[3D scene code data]
════

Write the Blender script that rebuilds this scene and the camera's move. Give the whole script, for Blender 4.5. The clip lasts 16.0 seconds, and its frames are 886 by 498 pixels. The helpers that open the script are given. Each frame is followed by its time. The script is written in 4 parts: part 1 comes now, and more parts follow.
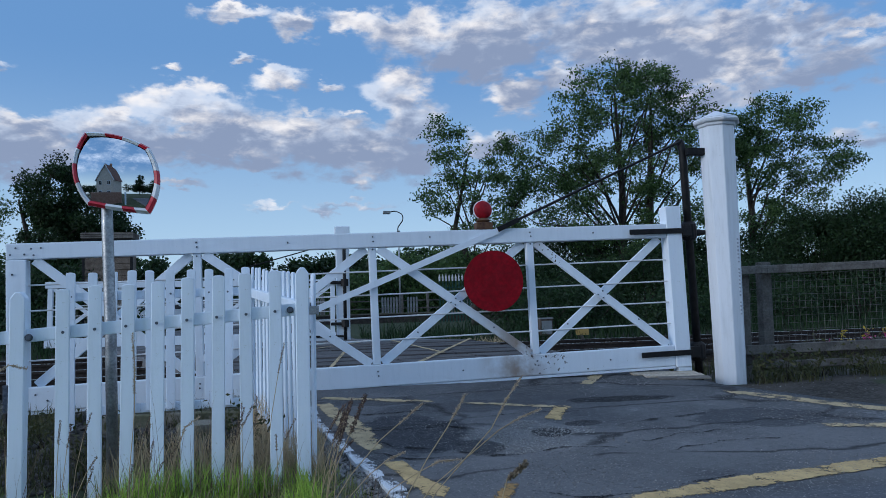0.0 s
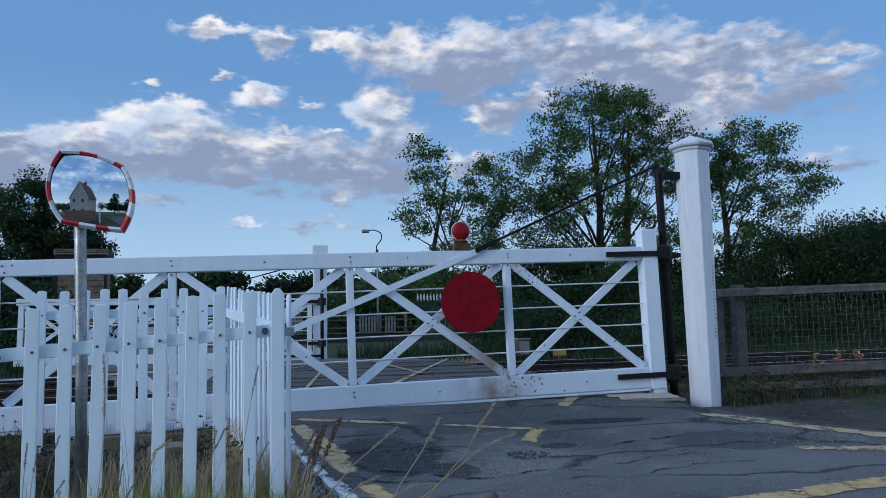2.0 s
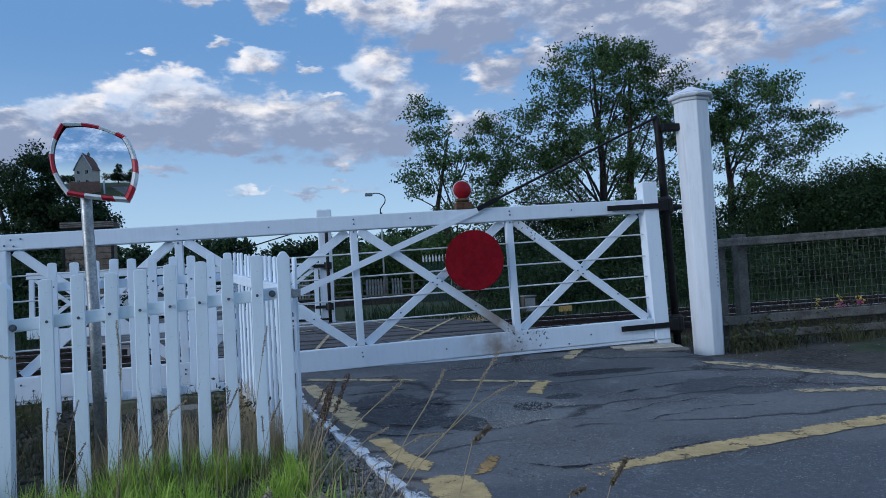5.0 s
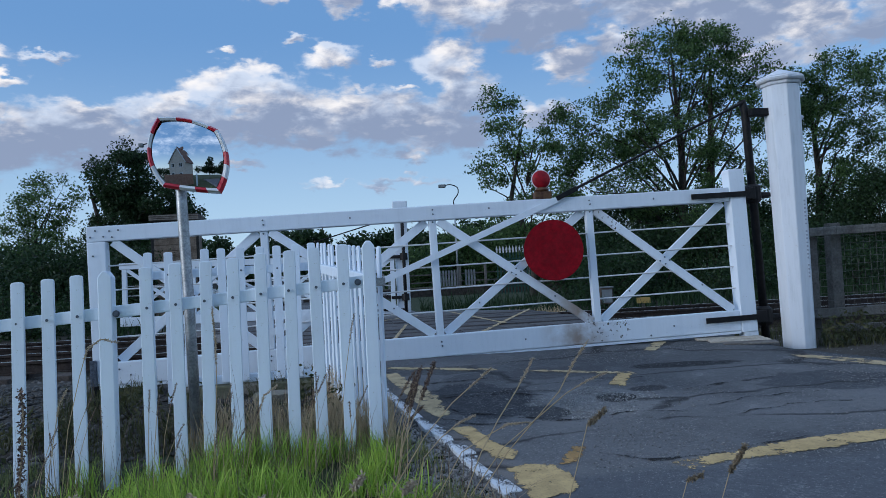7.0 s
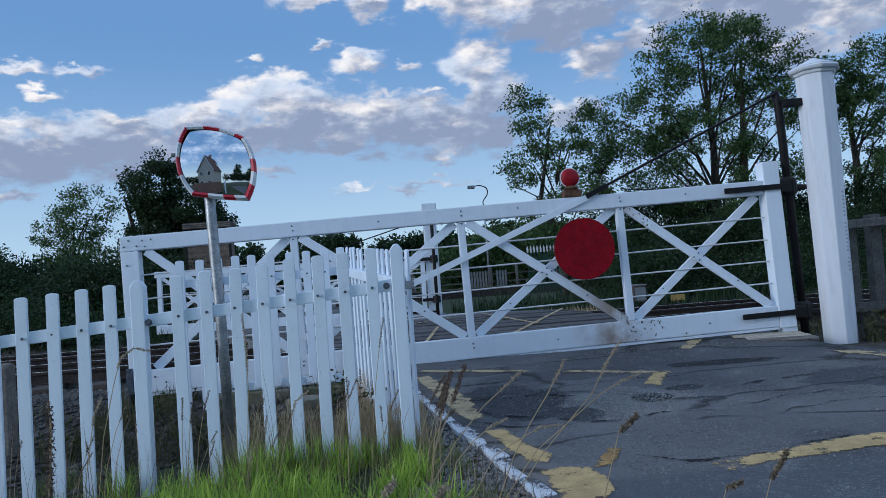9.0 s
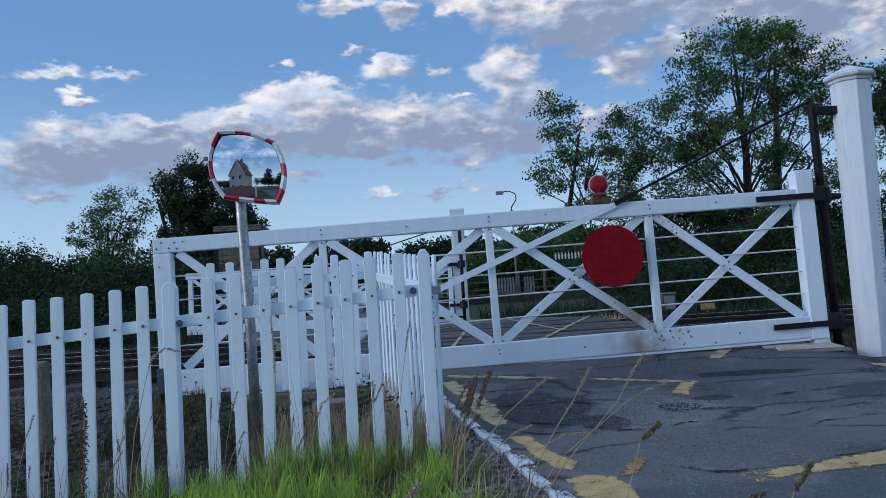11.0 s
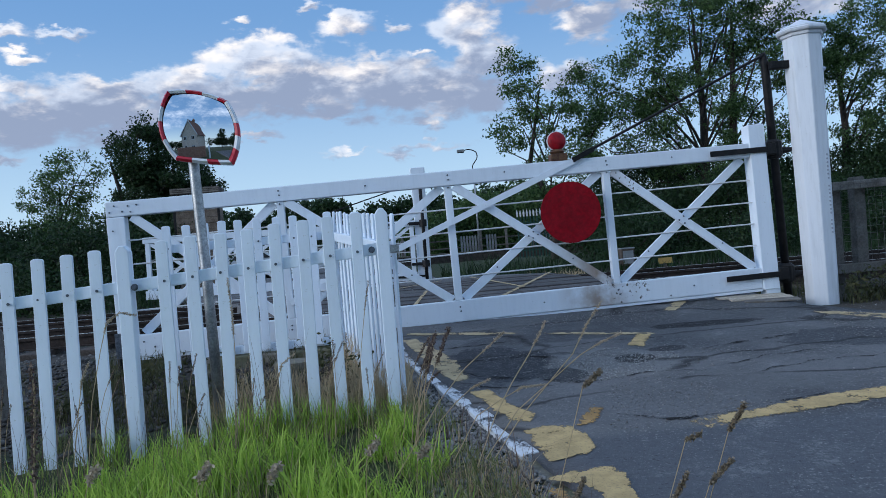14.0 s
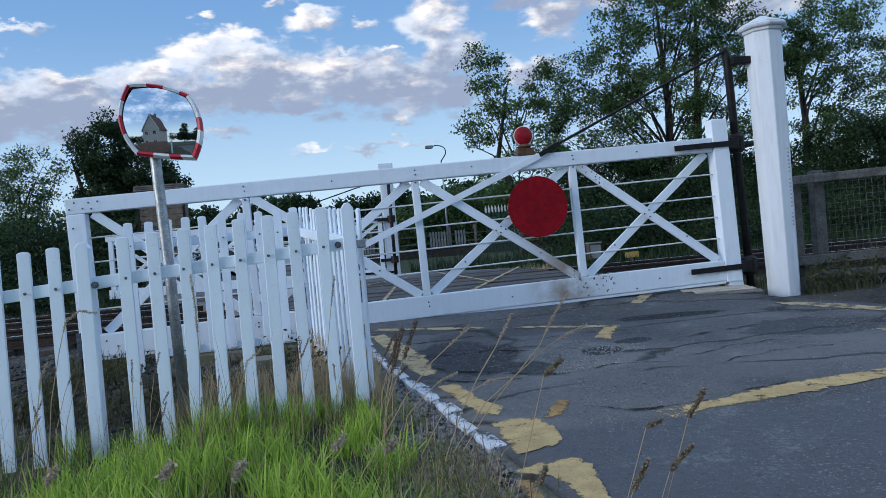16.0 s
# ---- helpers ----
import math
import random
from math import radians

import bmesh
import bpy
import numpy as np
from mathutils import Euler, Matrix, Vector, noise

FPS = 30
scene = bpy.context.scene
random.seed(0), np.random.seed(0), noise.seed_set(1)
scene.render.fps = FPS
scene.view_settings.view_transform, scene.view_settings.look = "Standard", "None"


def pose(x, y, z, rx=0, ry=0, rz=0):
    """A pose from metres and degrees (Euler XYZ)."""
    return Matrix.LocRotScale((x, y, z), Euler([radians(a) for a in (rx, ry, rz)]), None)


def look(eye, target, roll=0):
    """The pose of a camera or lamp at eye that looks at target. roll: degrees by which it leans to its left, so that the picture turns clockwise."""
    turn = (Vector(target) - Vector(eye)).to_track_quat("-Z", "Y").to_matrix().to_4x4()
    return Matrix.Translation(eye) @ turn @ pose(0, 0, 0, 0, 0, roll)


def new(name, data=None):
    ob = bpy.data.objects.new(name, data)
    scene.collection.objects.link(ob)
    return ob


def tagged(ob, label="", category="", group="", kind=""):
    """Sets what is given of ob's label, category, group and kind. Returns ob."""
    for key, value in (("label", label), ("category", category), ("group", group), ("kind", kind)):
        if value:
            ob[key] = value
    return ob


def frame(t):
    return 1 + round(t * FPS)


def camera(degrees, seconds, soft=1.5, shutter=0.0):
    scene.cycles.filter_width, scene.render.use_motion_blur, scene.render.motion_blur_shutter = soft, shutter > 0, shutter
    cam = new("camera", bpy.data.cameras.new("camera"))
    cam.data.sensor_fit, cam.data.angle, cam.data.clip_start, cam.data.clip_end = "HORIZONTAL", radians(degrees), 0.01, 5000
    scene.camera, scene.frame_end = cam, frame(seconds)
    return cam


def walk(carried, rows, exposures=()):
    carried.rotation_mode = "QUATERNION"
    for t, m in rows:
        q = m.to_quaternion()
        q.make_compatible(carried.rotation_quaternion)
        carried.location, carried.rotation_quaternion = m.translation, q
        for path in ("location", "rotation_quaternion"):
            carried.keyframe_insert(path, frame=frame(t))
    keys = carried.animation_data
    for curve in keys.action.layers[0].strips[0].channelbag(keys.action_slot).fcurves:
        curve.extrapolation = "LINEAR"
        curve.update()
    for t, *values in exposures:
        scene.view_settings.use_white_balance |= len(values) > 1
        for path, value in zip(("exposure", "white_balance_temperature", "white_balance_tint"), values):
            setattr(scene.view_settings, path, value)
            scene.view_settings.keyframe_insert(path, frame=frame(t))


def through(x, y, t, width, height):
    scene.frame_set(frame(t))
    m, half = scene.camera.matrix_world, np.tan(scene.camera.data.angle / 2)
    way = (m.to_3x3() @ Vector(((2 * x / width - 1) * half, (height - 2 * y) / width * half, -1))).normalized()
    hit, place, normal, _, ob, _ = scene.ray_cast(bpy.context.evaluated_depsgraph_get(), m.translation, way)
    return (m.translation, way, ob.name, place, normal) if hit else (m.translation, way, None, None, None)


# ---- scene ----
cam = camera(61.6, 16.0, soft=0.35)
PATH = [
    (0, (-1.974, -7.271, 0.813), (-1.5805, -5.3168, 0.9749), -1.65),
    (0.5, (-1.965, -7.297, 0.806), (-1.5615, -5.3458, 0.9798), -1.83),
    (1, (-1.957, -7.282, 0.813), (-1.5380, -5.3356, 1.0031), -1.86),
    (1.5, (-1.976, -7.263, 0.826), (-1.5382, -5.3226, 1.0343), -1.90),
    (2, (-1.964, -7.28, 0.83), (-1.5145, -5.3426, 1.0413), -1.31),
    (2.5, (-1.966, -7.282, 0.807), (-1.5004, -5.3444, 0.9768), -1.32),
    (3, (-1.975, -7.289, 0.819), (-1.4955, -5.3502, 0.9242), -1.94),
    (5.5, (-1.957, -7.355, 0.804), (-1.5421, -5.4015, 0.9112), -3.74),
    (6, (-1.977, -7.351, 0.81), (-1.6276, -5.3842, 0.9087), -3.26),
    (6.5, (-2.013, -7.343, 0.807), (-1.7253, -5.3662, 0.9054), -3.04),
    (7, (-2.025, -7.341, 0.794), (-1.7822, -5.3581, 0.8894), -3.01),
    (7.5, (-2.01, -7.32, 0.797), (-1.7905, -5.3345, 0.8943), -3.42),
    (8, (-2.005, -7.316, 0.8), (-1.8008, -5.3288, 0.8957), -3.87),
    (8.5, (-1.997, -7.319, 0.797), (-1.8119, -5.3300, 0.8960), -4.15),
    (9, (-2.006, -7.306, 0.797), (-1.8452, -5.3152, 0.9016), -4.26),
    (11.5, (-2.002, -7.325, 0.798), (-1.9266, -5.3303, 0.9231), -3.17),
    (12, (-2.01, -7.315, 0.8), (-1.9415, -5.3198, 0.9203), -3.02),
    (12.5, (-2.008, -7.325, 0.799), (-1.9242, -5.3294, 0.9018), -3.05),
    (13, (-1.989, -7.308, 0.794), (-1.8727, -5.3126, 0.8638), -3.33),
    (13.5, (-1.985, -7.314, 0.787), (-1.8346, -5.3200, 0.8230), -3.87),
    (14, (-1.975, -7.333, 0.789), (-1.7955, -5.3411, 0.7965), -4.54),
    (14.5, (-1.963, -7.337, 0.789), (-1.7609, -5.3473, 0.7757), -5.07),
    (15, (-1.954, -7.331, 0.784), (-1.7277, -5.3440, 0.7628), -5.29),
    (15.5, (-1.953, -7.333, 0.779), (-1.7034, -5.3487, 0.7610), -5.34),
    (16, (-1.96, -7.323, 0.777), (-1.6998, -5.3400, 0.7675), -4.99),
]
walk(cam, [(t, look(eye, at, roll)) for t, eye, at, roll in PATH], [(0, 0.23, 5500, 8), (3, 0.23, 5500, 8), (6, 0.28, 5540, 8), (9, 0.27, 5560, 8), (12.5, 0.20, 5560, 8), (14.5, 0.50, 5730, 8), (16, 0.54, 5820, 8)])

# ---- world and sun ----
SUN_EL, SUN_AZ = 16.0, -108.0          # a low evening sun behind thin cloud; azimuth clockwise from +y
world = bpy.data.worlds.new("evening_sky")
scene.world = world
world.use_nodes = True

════

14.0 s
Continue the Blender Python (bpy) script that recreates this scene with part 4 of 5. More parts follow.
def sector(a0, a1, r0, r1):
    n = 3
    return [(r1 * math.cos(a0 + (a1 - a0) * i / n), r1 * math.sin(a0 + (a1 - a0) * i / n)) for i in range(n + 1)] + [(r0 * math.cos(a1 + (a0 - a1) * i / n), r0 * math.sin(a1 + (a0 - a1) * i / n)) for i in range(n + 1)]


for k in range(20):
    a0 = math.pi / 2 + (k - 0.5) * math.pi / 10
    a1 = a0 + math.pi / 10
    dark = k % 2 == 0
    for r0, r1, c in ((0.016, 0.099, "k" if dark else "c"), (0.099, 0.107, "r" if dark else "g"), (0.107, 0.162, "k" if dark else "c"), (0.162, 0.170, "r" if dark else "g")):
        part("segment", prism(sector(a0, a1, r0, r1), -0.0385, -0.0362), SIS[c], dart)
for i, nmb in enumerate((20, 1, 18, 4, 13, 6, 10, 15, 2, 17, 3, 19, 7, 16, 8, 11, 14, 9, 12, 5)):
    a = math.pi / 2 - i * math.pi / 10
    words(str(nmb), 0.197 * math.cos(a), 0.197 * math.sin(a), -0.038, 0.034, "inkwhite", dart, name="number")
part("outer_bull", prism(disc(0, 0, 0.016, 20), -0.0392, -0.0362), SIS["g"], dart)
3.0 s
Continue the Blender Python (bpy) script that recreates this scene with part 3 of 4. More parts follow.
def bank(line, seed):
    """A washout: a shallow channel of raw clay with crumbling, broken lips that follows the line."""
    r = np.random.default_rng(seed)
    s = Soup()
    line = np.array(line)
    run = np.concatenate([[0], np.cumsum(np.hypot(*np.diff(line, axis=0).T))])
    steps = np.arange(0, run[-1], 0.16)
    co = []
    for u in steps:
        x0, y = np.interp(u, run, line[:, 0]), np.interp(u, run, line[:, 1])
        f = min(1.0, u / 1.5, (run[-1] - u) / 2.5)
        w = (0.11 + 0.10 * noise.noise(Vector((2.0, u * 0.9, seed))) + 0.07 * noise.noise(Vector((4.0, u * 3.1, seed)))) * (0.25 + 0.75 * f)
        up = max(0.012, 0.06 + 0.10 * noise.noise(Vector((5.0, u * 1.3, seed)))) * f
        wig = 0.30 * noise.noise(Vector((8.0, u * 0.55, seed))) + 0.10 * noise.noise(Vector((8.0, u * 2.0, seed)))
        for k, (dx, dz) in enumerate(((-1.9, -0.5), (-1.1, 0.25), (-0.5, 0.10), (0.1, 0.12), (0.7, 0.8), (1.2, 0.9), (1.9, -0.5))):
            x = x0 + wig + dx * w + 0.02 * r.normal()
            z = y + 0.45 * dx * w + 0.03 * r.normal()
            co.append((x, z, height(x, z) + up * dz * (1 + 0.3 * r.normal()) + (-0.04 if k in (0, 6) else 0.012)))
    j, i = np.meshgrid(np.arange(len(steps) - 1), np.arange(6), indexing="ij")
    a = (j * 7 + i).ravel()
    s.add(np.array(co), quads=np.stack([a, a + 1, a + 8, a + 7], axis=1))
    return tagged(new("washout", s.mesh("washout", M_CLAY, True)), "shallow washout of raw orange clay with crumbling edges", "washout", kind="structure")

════

● **Written task**
Taking the records above, retype every line from the one with "scene.view_settings.use_white_balance |= len(values)" down to the one with "return (m.translation, way, ob.name, place, normal)", exactly and with nothing else.

● **Right answer**
        scene.view_settings.use_white_balance |= len(values) > 1
        for path, value in zip(("exposure", "white_balance_temperature", "white_balance_tint"), values):
            setattr(scene.view_settings, path, value)
            scene.view_settings.keyframe_insert(path, frame=frame(t))


def through(x, y, t, width, height):
    scene.frame_set(frame(t))
    m, half = scene.camera.matrix_world, np.tan(scene.camera.data.angle / 2)
    way = (m.to_3x3() @ Vector(((2 * x / width - 1) * half, (height - 2 * y) / width * half, -1))).normalized()
    hit, place, normal, _, ob, _ = scene.ray_cast(bpy.context.evaluated_depsgraph_get(), m.translation, way)
    return (m.translation, way, ob.name, place, normal) if hit else (m.translation, way, None, None, None)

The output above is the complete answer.